The truth: a working O(n²) solution is infinitely better than no solution. And in most real applications, O(n²) on data sizes under 10,000 is fast enough that it never matters.

Write the brute force. Make it work. Then optimize if needed.

Shift 2: Decompose into Smaller Problems

When a problem feels overwhelming, ask: "What would need to be true for this to be solved?"

Then solve that smaller problem. Then ask again. Keep decomposing until you reach problems small enough to solve directly.

This is the most powerful technique in programming. Every complex system is built from simple components. Our clean code guide goes deep on this decomposition approach.

Shift 3: Name What You Don't Know

When you're stuck, you're usually stuck on one specific thing you don't understand. Name it explicitly:

"I don't know how to iterate through a tree structure in breadth-first order." "I don't know how to handle the case where two elements have the same value."

Now you have a specific, searchable question instead of general confusion. Google or Stack Overflow can answer specific questions. They can't answer "I'm stuck."

Shift 4: Rubber Duck Debugging

Explain your problem out loud to an inanimate object — traditionally a rubber duck, but any object works. This forces you to verbalize your assumptions, and hearing yourself talk often reveals the mistake or missing insight.

This sounds silly. It works remarkably well. The act of forming words forces your brain to process the problem differently than staring at code.

Applying the Framework to Different Problem Types

Algorithm Problems (LeetCode, Interviews)

Follow all five steps. The key insight for algorithm problems is that most can be solved with one of ~20 patterns: two pointers, sliding window, BFS/DFS, dynamic programming, etc. Building pattern recognition — our LeetCode strategy guide covers this — is the long-term skill.

Bug Fixes

Steps 1–2 are the most important here. Understand the bug precisely: what is the actual behavior vs. the expected behavior? Reproduce it reliably before trying to fix it. "Fix" a bug you can't reproduce and you've probably just hidden it.

Feature Implementation

Step 3 (pseudocode) is especially valuable here. Writing the algorithm in English often reveals missing requirements or interactions with existing code that you'd only discover after hours of coding.

System Design

The framework applies at a higher level. Understand what the system needs to do. Work through examples of how it would be used. Define components before coding any of them.

Practice Exercises to Build This Habit

Start with these three problems and apply the full five-step framework to each — even though they're simple. The goal isn't to solve them; it's to practice the process:

1. Reverse a string
2. Check if a number is prime
3. Find all duplicates in an array

For each one: write out inputs/outputs, solve by hand, write pseudocode, code the brute force, then consider if any optimization makes sense.

The framework becomes automatic after 50–100 problems solved this way. Then you'll find yourself applying it instinctively to bugs at work, feature requests, and architectural decisions.

Frequently Asked Questions

What is the best way to approach a programming problem you've never seen before?

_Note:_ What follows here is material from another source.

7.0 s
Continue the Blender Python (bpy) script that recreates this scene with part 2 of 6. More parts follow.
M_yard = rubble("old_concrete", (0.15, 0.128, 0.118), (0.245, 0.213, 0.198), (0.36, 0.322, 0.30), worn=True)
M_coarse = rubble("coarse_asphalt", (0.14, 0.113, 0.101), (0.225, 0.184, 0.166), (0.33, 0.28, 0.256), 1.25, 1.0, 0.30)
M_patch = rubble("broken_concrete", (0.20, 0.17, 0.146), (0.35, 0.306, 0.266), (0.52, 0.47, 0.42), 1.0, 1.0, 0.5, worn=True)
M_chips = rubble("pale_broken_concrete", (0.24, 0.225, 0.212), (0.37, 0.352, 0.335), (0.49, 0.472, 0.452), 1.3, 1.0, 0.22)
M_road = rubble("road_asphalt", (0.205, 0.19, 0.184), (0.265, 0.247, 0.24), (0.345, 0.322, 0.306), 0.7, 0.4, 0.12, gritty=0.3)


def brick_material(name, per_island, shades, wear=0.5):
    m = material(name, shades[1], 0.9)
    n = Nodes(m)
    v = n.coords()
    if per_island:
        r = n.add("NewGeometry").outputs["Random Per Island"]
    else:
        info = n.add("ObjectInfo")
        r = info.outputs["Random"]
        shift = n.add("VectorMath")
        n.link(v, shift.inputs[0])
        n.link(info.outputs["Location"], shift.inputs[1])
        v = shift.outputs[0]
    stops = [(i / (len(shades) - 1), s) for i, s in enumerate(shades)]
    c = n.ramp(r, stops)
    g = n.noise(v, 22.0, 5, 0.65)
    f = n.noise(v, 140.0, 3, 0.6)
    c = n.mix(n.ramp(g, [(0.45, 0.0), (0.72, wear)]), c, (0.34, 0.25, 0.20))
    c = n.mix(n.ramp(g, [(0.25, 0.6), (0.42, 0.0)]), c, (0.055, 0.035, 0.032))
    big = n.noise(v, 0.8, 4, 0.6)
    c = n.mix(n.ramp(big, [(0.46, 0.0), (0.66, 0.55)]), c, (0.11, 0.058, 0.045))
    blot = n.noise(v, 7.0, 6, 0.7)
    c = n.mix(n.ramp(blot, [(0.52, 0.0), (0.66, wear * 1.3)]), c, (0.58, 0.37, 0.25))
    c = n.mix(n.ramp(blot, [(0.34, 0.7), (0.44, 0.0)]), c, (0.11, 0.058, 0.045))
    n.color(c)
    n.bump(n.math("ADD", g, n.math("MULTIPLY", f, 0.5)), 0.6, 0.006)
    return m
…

Read the problem twice without touching the keyboard. Write inputs and expected outputs. Think of the simplest brute-force approach. Getting a working solution first is always better than getting stuck trying to write a perfect one.

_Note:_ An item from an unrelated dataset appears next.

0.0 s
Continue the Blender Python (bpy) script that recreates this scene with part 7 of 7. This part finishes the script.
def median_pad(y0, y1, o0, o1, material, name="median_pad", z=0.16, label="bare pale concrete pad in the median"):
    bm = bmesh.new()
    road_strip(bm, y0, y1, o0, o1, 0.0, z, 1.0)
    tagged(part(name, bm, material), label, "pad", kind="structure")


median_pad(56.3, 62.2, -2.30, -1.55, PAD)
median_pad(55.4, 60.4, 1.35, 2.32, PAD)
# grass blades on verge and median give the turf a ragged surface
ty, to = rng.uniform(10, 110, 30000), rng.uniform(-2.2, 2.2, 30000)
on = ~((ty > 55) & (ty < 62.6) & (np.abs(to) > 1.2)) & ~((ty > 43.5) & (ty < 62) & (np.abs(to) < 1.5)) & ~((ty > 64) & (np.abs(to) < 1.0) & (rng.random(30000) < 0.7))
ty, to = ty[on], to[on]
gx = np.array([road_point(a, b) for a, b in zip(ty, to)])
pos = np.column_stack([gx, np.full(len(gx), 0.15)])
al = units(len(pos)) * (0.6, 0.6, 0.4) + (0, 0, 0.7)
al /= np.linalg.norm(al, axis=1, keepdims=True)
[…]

How do I get better at problem-solving in programming?

Practice with intent. After solving problems, read other solutions to see approaches you missed. Understand why solutions work. Study patterns (sliding window, BFS/DFS) rather than memorizing specific problems.

Why do I understand solutions but can't solve problems on my own?

This is the tutorial trap. After reading a solution, close it and try to reproduce it from memory. Struggle is where actual learning happens.

How do I deal with being stuck for hours?

If stuck for 30 minutes without progress, change approach. Take a 5–10 minute break. Explain the problem out loud. If still stuck, Google the concept, not the solution.

What is algorithmic thinking?

The ability to break a problem into a sequence of well-defined steps. Develop it by solving problems on paper first, practicing estimation, and studying fundamental algorithms like sorting and graph traversal.